Ende, Ekorantt.com – Pembangunan rumah layak huni menjadi salah satu prioritas sekaligus komitmen Pemerintah Provinsi NTT dalam menurunkan angka kemiskinan di NTT.
Pemerintah Provinsi NTT bersama seluruh Bupati/Walikota telah berkomitmen dalam rapat koordinasi di Labuan Bajo, Manggarai Barat beberapa bulan lalu.
Saat itu, Gubernur Viktor Laiskodat bersama para kepala daerah menandatangani MOU tentang penggunaan dana desa untuk pembangunan rumah layak huni. MOU ini memfasilitasi pemerintah desa dalam mengalokasikan dana desa untuk pembangunan rumah layak huni bagi masyarakat tidak mampu.
Kepala Dinas Pemberdayaan Masyarakat Desa Propinsi NTT Sinun Petrus Manuk menegaskannya kepada wartawan di sela-sela kunjungan Wamendes PDTT di Ende, 18 Desember 2019.
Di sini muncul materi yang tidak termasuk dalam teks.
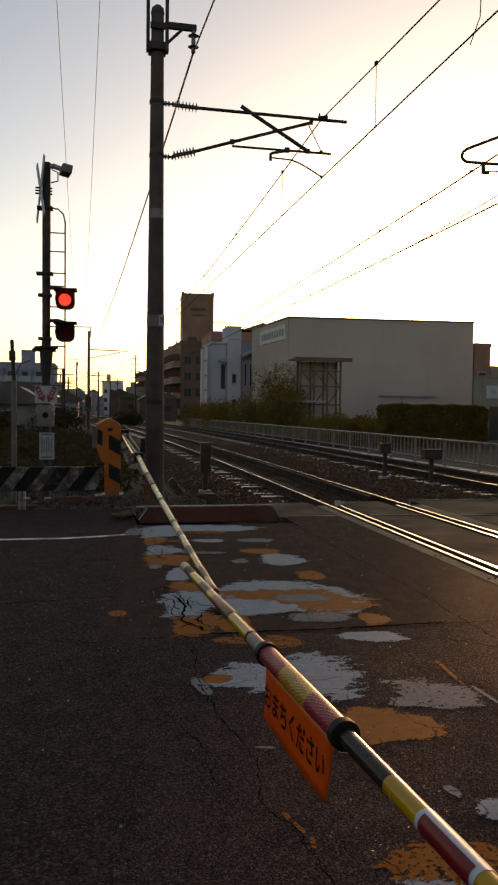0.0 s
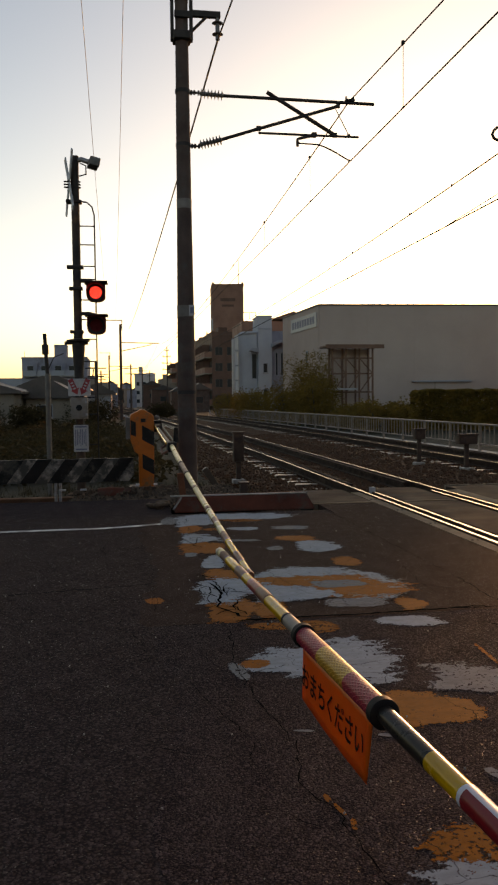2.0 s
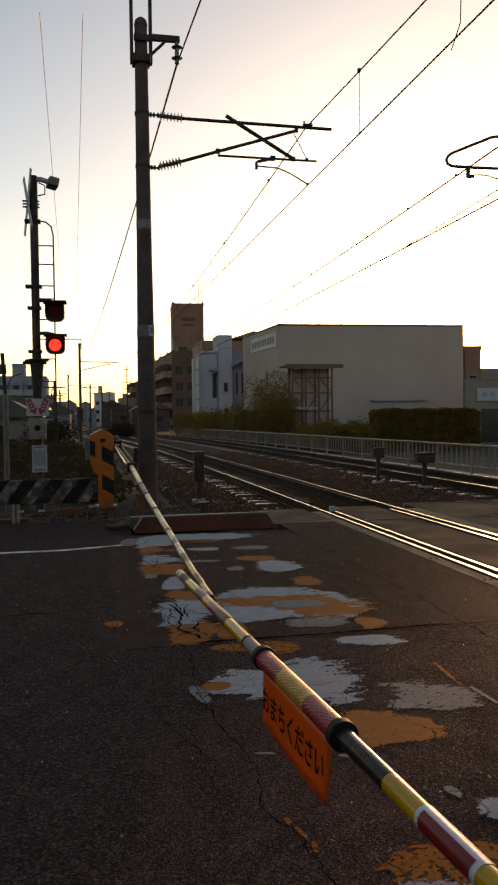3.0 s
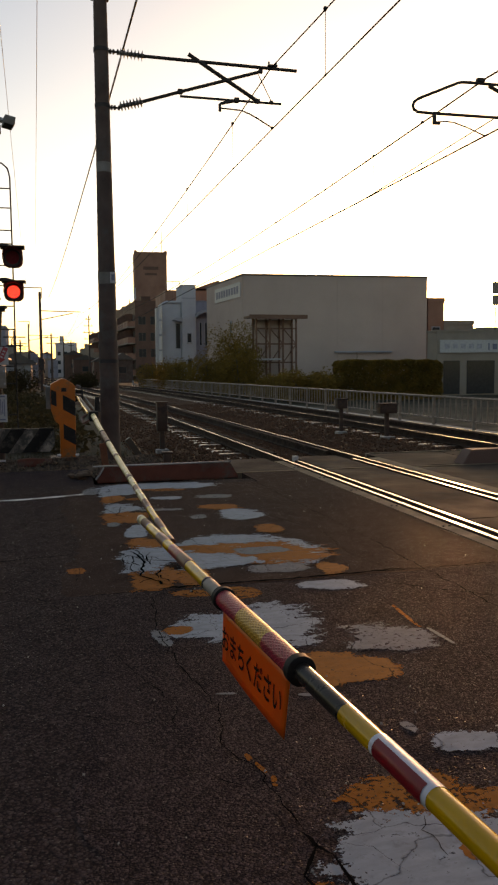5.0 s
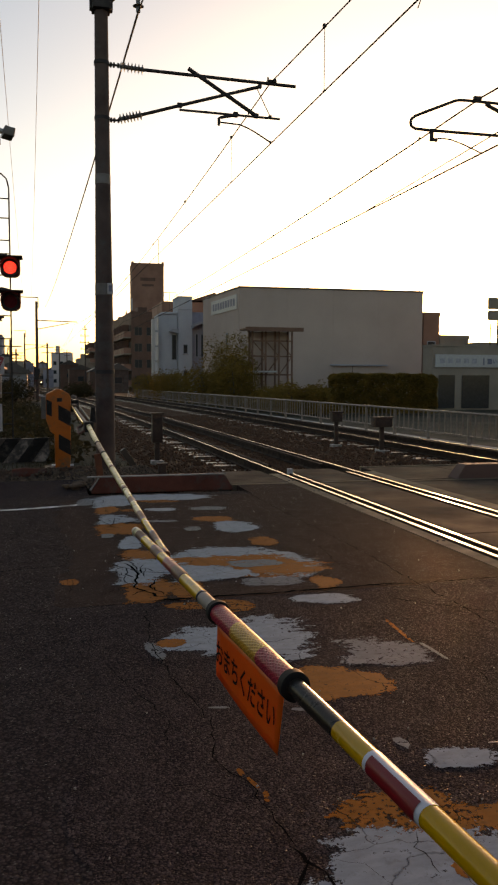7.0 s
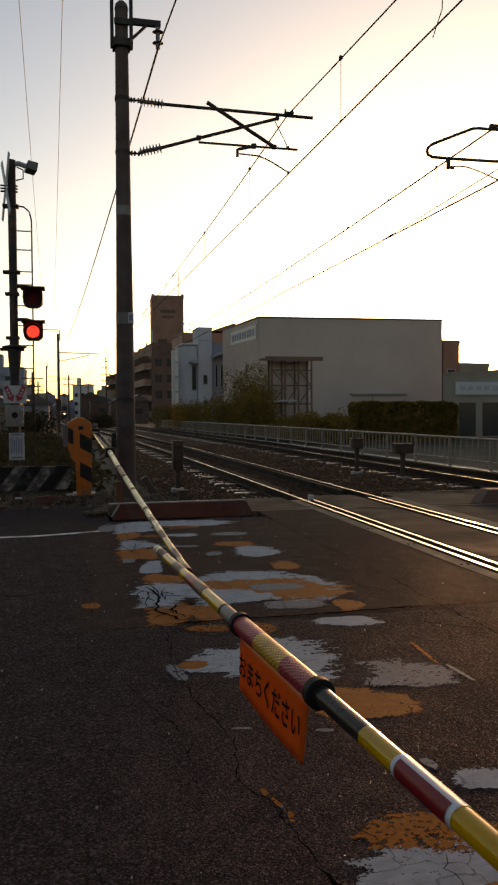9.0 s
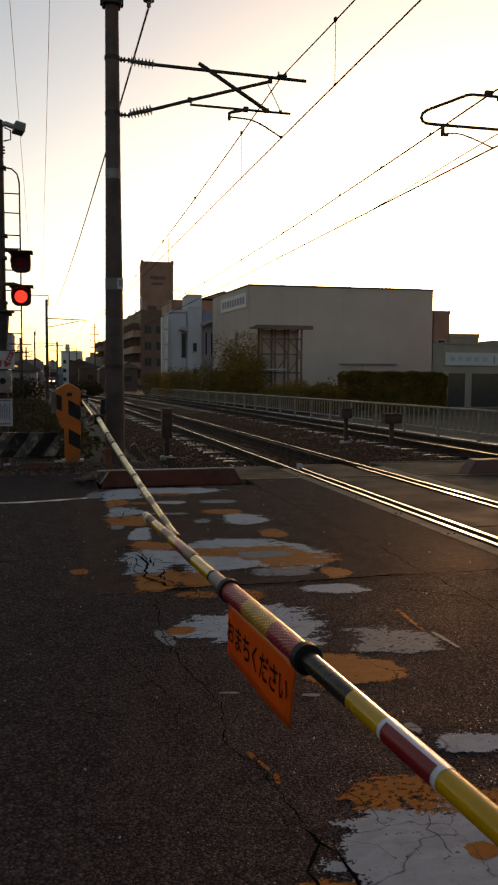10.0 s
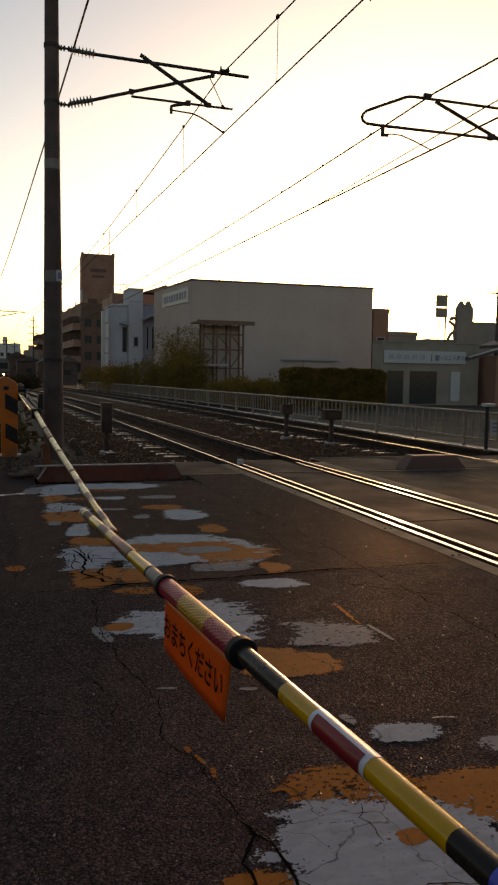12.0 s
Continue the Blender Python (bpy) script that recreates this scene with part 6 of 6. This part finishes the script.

Ia menjelaskan, data Badan Pusat Statistik (BPS) menunjukkan tingkat kemiskininan di NTT mencapai 21,09%. Jumlah penduduk miskin sebesar 12.210. Salah satu indikator penilaian kemiskinan dari BPS adalah rumah layak huni.
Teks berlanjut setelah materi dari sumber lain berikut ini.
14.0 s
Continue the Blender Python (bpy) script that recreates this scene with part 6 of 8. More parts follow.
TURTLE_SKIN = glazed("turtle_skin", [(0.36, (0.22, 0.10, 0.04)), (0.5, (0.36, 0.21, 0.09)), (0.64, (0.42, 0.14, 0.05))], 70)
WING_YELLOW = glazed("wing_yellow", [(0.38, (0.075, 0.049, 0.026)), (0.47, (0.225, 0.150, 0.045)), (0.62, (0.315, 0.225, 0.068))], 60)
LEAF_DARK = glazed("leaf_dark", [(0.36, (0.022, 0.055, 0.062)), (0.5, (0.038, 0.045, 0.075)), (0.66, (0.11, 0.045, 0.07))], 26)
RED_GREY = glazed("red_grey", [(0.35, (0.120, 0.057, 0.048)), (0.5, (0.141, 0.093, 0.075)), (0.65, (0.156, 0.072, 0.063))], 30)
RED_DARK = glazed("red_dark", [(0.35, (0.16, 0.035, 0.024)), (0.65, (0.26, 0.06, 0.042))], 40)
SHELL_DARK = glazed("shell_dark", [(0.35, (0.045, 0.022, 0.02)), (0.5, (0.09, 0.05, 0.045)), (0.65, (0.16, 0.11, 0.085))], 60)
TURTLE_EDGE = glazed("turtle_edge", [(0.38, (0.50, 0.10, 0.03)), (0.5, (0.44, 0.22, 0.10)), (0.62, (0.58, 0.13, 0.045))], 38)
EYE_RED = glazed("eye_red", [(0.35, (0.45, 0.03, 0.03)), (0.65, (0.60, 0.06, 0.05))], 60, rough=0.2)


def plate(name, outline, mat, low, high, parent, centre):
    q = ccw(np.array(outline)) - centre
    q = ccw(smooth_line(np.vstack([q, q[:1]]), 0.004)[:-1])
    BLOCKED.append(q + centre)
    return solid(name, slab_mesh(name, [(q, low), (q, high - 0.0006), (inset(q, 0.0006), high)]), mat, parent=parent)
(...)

Sejauh ini dana desa, menurutnya, telah membangun 34.000 rumah layak huni di seluruh wilayah NTT. Namun itu masih bersifat sporadis.
Komitmen pemerintah provinsi dan para bupati adalah mendorong desa untuk membangun 10 rumah layak huni yang permanen setiap tahun lengkap dengan fasilitas kamar mandi WC.
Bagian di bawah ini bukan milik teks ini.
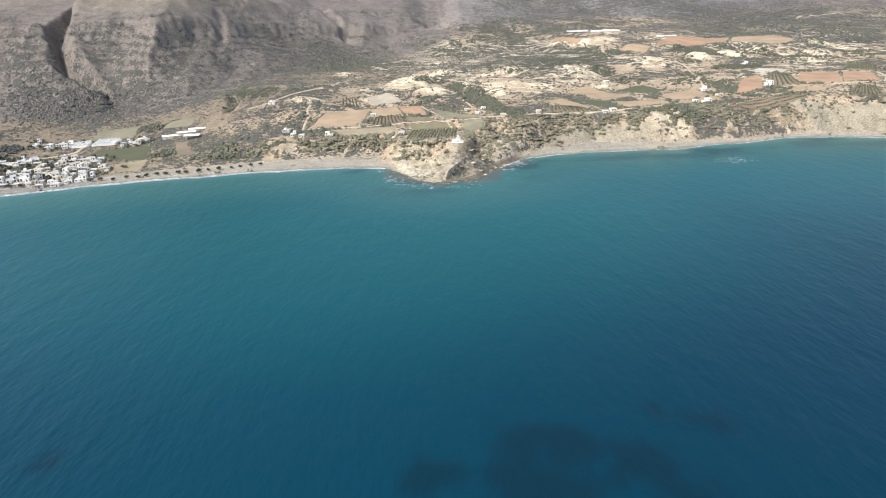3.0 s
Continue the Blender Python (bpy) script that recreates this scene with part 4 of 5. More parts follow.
def make_house(w, storeys, style):
    """A stepped block house with flat roofs or a tiled one; front towards -y."""
    rng = random.Random(w * 31 + storeys * 7 + len(style))
    f, dep = 2.8, min(w, 8.0) * rng.uniform(0.8, 1.05)
    h = f * storeys
    wall = {"white": WHITE, "cream": CREAM, "ochre": OCHRE, "bare": CONCRETE, "tiled": WHITE}[style]
    e = new("house")
    x, y = w / 2, dep / 2
    # the top storey stands back on part of the block and leaves a roof terrace
    stepped = storeys > 1 and style != "tiled"
    side = rng.choice((-1, 1))
    t0, t1 = (-x, x)
    if stepped:
        cut = w * rng.uniform(0.3, 0.5)
        t0, t1 = (-x + cut, x) if side > 0 else (-x, x - cut)
    low = h - f if stepped else h
    bm = boxed((-x, x, -y, y, -4, low), bevel=0.06)
    if stepped:
        box(bm, t0, t1, -y * 0.7, y, low - 0.1, h, 0.06)
        box(bm, -x, -x + w * 0.55, -y - 1.6, -y + 0.1, -4, f * (storeys - 1) - 0.05, 0.06)
    part("wall", bm, wall, e)
    if style == "tiled":
        bm = bmesh.new()
        o = 0.4
        q = [bm.verts.new(v) for v in ((-x - o, -y - o, h), (x + o, -y - o, h), (x + o, y + o, h), (-x - o, y + o, h), (-x * 0.55, 0, h + 1.7), (x * 0.55, 0, h + 1.7))]
        for k in ((0, 1, 5, 4), (1, 2, 5), (2, 3, 4, 5), (3, 0, 4), (3, 2, 1, 0)):
            bm.faces.new([q[i] for i in k])
        part("roof", bm, TERRACOTTA, e, "red clay tile roof")
    else:
        def deck(a, b, c, d, z):
            part("roof", boxed((a + 0.25, b - 0.25, c + 0.25, d - 0.25, z - 0.1, z + 0.06)), ROOFTOP, e, "flat grey-white screed roof")
            part("parapet", boxed((a - 0.06, b + 0.06, c - 0.06, c + 0.18, z + 0.003, z + 0.5), (a - 0.06, b + 0.06, d - 0.18, d + 0.06, z + 0.003, z + 0.5),
                                  (a - 0.06, a + 0.18, c + 0.18, d - 0.18, z + 0.003, z + 0.5), (b - 0.18, b + 0.06, c + 0.18, d - 0.18, z + 0.003, z + 0.5)), wall, e)
        deck(t0, t1, -y * 0.7 if stepped else -y, y, h)
        if stepped:
            deck(*((-x, t0 - 0.08) if side > 0 else (t1 + 0.08, x)), -y, y, low)
        elif w > 8:
            sx = side * x * 0.45
            part("stair_hut", boxed((sx - 1.3, sx + 1.3, y * 0.1, y * 0.85, h + 0.07, h + 2.2), bevel=0.05), wall, e)
        if w > 6:
            inner = -y - (1.62 if stepped else 0.0)
            # one comb of timber: the front beam with seven rafters
            ring = [(-x - 0.1, -y - 3.7), (0.2 * x + 0.1, -y - 3.7), (0.2 * x + 0.1, -y - 3.5)]
            for k in range(6, -1, -1):
                px = -x + (x * 1.2) * k / 6
                ring += [(px + 0.07, -y - 3.5), (px + 0.07, inner), (px - 0.07, inner), (px - 0.07, -y - 3.5)]
            ring.append((-x - 0.1, -y - 3.5))
            bm = bmesh.new()
            face = bm.faces.new([bm.verts.new((u, v, 2.4)) for u, v in ring])
            up = bmesh.ops.extrude_face_region(bm, geom=[face])
            bmesh.ops.translate(bm, verts=[v for v in up["geom"] if isinstance(v, bmesh.types.BMVert)], vec=(0, 0, 0.2))
            bmesh.ops.recalc_face_normals(bm, faces=bm.faces)
            pergola = part("pergola", bm, BROWNWOOD, e, "brown timber pergola")
            for px in (-x + 0.1, 0.2 * x - 0.1):
                part("post", boxed((px - 0.09, px + 0.09, -y - 3.69, -y - 3.51, -0.3, 2.4)), BROWNWOOD, pergola)
    cols = max(2, int(w / 3.0))
    for k in range(storeys):
        top = stepped and k == storeys - 1
        for i in range(cols):
            cx = -x + w * (i + 0.5) / cols
            if top and not t0 + 0.8 < cx < t1 - 0.8:
                continue
            fy = -y * 0.7 if top else -y - 1.6 if stepped and cx < -x + w * 0.55 - 0.8 else -y
            if k == 0 and i == cols // 2:
                part("door", boxed((cx - 0.55, cx + 0.55, fy - 0.06, fy + 0.05, 0, 2.15), bevel=0.02), SHUTTER if style != "cream" else BROWNWOOD, e, "painted wooden door")
            else:
                add_window(e, WIN_WIDE if k and i % 2 == 0 else WIN, cx, fy, k * f + (0.15 if k and i % 2 == 0 else 0.95), 0)
        for sx, turn in ((t0 if top else -x, -90), (t1 if top else x, 90)):
            add_window(e, WIN, sx, y * 0.2, k * f + 0.95, turn)
        if k and w > 6 and not top:
            z, x0 = k * f, -x + w * 0.58
            part("balcony", boxed((x0, x, -y - 1.5, -y + 0.05, z - 0.18, z)), wall, e)
            bm = boxed((x0, x, -y - 1.5, -y - 1.44, z + 0.92, z + 1.0))
            n = max(3, int((x - x0) / 0.5))
            for q in range(n + 1):
                px = x0 + 0.03 + (x - x0 - 0.06) * q / n
                box(bm, px - 0.02, px + 0.02, -y - 1.49, -y - 1.45, z, z + 0.95)
            part("railing", bm, SHUTTER, e)
    return e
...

“Kita dorong bangun rumah layak huni yang permanen. Ada lantai, plester, ada 2 kamar tidur, dan fasilitas MCK karena indikator kemiskinan yah salah satunya rumah harus permanen,” sebut Petrus Manuk.
Ia menuturkan, semua proses perencanaan tetap mengikuti mekanisme perencanaan di desa mulai dari Musdus, Musdes hingga musrenbangdes. Sedangkan mekanisme penentuan penerima manfaat harus dilahirkan melalui musyawarah desa.
“Jadi penerima itu ditentukan oleh musyawarah desa. Biarkan masyarakat sendiri yang menyepakati. Penerima ditetapkan dalam musyawarah. Tentu akan dilakukan analisis dibantu para pendamping desa,” kata Petrus Manuk.
Mantan Kadis Sosial NTT ini menguraikan, MOU yang dibuat gubernur dan para bupati dapat dijadikan rujukan bagi pemerintah desa dan pendamping desa dalam memfasilitasi perencanaan pembangunan di desa.
“Tidak ada intervensi. Kebijakan itu tentu memiliki tujuan agar terjadi penurunan angka kemiskinan. Tugas pemerintah memfasilitasi. Keputusan tetap melalui musyawarah desa baik besaran jumlah penerima maupun siapa yang layak menerima. Biarkan masyarakat sendiri yang menentukan itu melalui musyawah,” jelas Petrus Manuk.